Yes, when installed correctly. Zigbee is widely used for professional-grade safety and security use-cases, including access control, leak detection and emergency sensors. The key is to design a robust mesh (enough routers, good placement, proper channels) and choose well-supported devices from reputable vendors. - Can I mix Zigbee security sensors with traditional alarm systems?
In many setups, yes. Some hubs and alarm panels support Zigbee directly; others can integrate via gateways or relay outputs. A common pattern is to let Zigbee handle rich automations and notifications, while a small, wired alarm panel covers a few critical doors and PIRs as a backup. - Do Zigbee sensors still work if my internet is down?

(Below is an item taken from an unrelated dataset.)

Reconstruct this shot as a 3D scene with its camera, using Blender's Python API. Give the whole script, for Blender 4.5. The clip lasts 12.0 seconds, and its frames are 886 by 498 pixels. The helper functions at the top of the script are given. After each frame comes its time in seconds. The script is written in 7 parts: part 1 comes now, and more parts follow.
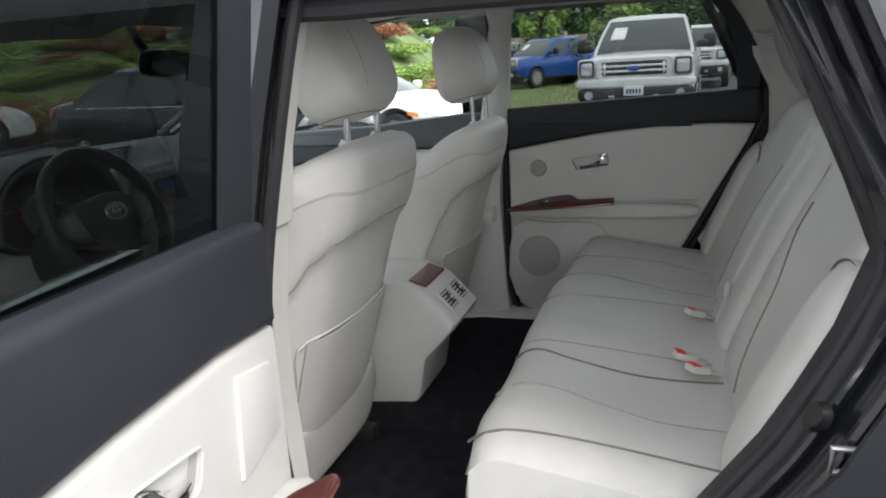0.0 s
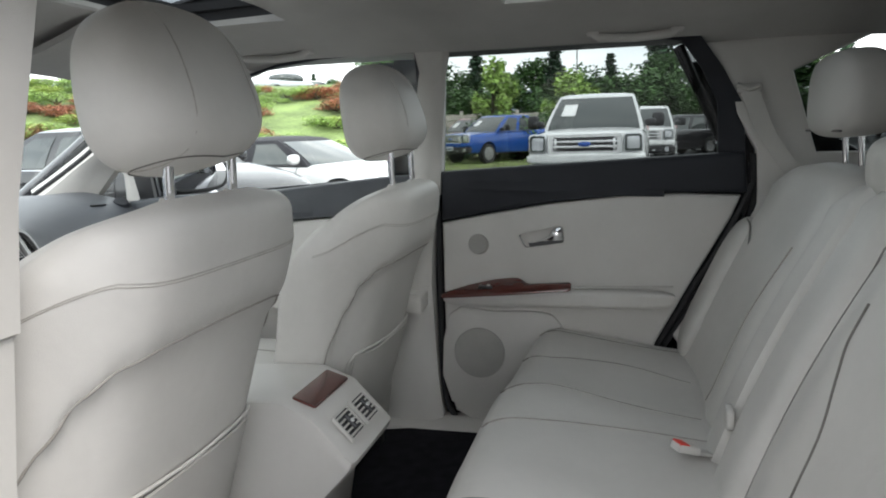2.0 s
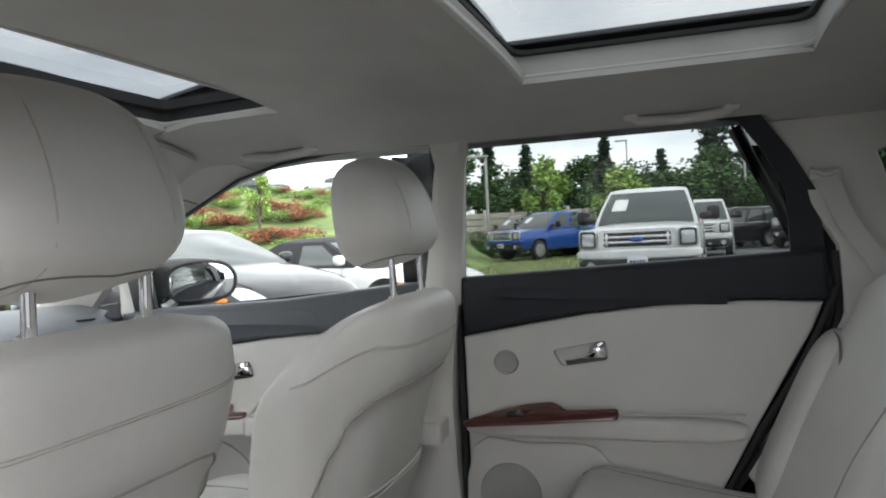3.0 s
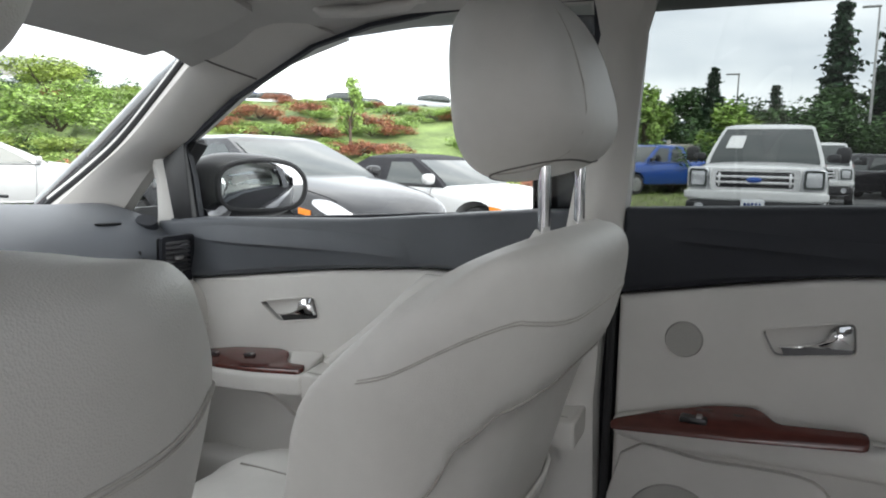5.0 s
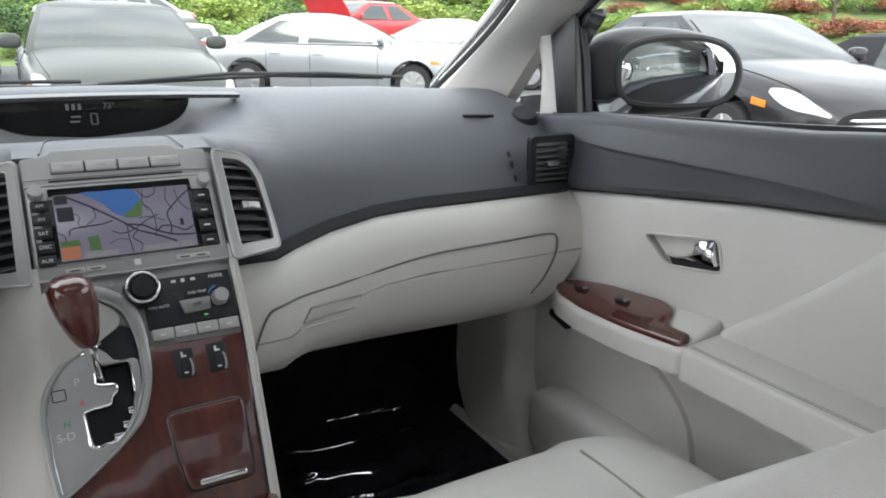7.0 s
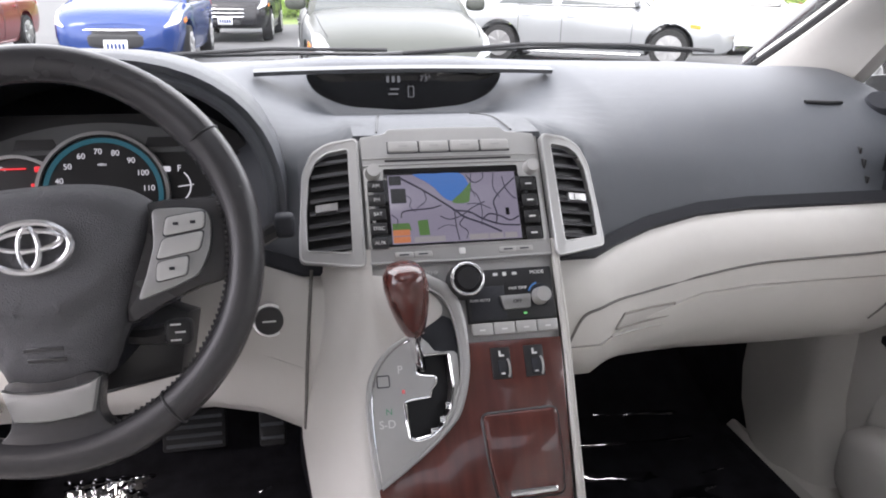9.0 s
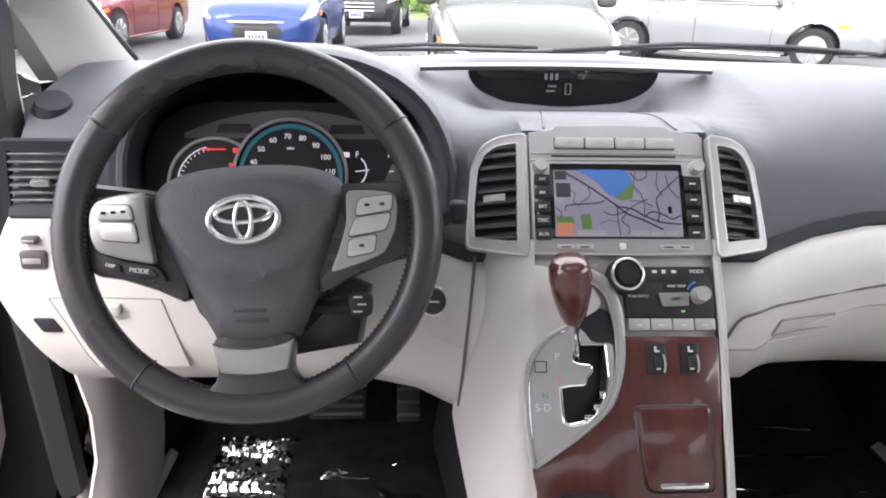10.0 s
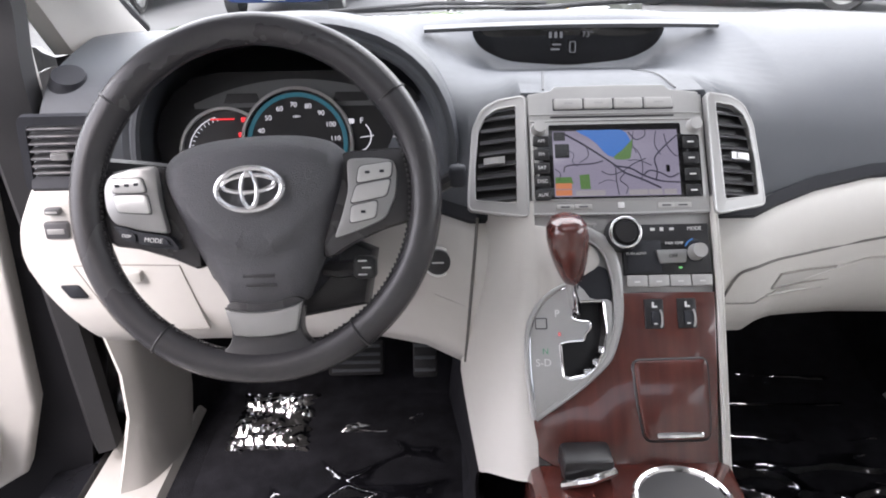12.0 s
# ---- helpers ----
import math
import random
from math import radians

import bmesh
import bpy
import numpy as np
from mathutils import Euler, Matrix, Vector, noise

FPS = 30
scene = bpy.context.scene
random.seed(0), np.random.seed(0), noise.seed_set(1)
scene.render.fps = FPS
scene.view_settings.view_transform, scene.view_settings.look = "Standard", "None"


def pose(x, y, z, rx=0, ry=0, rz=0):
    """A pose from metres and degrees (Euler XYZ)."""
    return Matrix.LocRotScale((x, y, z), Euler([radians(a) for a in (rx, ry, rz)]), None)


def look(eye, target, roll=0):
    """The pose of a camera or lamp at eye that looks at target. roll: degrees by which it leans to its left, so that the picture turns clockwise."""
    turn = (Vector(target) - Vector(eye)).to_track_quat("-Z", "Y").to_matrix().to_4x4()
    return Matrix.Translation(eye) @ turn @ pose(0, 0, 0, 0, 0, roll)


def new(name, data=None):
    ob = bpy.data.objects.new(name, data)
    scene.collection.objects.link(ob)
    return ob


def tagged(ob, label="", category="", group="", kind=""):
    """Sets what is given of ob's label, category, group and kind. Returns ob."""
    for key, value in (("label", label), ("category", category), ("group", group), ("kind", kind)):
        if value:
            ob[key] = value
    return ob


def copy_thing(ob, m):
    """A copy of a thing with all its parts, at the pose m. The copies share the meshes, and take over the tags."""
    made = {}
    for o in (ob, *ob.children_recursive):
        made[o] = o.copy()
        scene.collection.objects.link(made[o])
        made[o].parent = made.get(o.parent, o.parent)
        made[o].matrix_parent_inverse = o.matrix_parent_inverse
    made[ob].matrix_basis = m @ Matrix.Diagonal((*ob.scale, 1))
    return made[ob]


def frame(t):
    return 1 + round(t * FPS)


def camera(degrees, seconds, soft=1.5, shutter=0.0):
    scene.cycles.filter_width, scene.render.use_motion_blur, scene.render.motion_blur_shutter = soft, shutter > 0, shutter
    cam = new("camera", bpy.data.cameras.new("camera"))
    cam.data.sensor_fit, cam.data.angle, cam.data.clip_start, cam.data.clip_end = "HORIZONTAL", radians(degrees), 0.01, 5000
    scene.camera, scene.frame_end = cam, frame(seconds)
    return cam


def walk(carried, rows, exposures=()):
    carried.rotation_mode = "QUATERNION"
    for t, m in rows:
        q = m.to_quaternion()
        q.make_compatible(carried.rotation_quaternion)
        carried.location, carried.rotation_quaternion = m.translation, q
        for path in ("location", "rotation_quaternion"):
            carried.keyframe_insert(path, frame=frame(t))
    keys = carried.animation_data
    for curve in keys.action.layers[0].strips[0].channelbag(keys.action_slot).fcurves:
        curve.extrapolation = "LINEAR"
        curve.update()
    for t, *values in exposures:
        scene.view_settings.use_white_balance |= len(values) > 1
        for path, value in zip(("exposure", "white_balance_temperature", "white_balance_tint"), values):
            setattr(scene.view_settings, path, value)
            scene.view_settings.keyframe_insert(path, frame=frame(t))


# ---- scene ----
cam = camera(63.0, 12.0, soft=1.9)
PATH = [
    (0, (-1.733, 0.835, 1.303), (0.101, 1.451, 0.797), -3.4),
    (0.5, (-1.723, 0.849, 1.293), (0.109, 1.417, 0.727), -2.9),
    (1, (-1.609, 0.88, 1.277), (0.273, 1.315, 0.76), -2.5),
    (1.5, (-1.445, 0.902, 1.254), (0.475, 1.253, 0.817), -2.0),
    (2, (-1.243, 0.892, 1.234), (0.669, 1.386, 0.918), -1.8),
    (2.5, (-1.091, 0.861, 1.248), (0.814, 1.468, 1.203), -3.2),
    (4.5, (-0.566, 1.1, 1.183), (1.279, 1.849, 0.991), -1.7),
    (5, (-0.457, 1.167, 1.2), (1.339, 2.012, 0.953), 1.1),
    (5.5, (-0.316, 1.218, 1.22), (1.349, 2.296, 0.965), 2.0),
    (6, (-0.183, 1.268, 1.197), (1.165, 2.703, 0.849), 0.9),
    (6.5, (-0.102, 1.314, 1.197), (0.97, 2.934, 0.722), -0.0),
    (6.7, (-0.093, 1.336, 1.192), (0.937, 2.968, 0.666), 0.4),
    (8.5, (-0.133, 1.485, 1.199), (0.417, 3.28, 0.51), 1.6),
    (9, (-0.168, 1.495, 1.204), (0.22, 3.335, 0.523), 0.8),
    (9.5, (-0.212, 1.486, 1.211), (-0.005, 3.359, 0.539), 0.9),
    (10, (-0.229, 1.467, 1.209), (-0.141, 3.34, 0.512), 1.1),
    (10.5, (-0.228, 1.462, 1.206), (-0.184, 3.325, 0.481), 0.4),
    (11, (-0.231, 1.463, 1.199), (-0.205, 3.315, 0.444), -0.1),
    (11.5, (-0.22, 1.46, 1.208), (-0.232, 3.305, 0.438), -1.3),
    (12, (-0.204, 1.446, 1.226), (-0.189, 3.273, 0.414), -1.0),
]
walk(cam, [(t, look(eye, target, roll)) for t, eye, target, roll in PATH], [(0.0, 1.34, 6500, 11), (1.5, 1.54, 6500, 11), (2.5, 1.62, 6600, 12), (4.5, 1.5, 6600, 14), (5.5, 1.45, 6550, 14), (6.5, 1.60, 6500, 13), (8.5, 2.06, 6650, 21), (9.5, 2.38, 6650, 22), (10.5, 2.44, 6600, 22), (12.0, 2.46, 6600, 21)])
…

If your hub or coordinator is local (Home Assistant, dedicated hubs, many vendor bridges), then yes: Zigbee sensors will still trigger automations and local alarms if the internet connection fails. You will only lose remote notifications or cloud-dependent features. - How often do I need to change batteries in Zigbee security sensors?
For good Zigbee 3.0 devices, multi-year lifetimes are realistic. Many contact and motion sensors advertise 3–5 years on a single cell under normal use. Heavy traffic areas or very frequent reporting (e.g. temperature every minute) will reduce this, but yearly battery changes should not be the norm. - Is there any point in buying Zigbee sensors now that Matter exists?
Yes. Matter is an application-layer standard; it does not replace Zigbee radios overnight. Zigbee security sensors are mature, cost-effective and widely deployed. By using hubs that can bridge Zigbee into Matter ecosystems, you get the best of both worlds. - Can Zigbee be jammed easily?
Like any radio technology, Zigbee can be affected by intentional jamming. However, this typically requires specialized equipment and intent. For most residential scenarios, good channel planning, mesh redundancy and the combination of multiple sensor types (contacts, motion, cameras) provide a high level of practical security.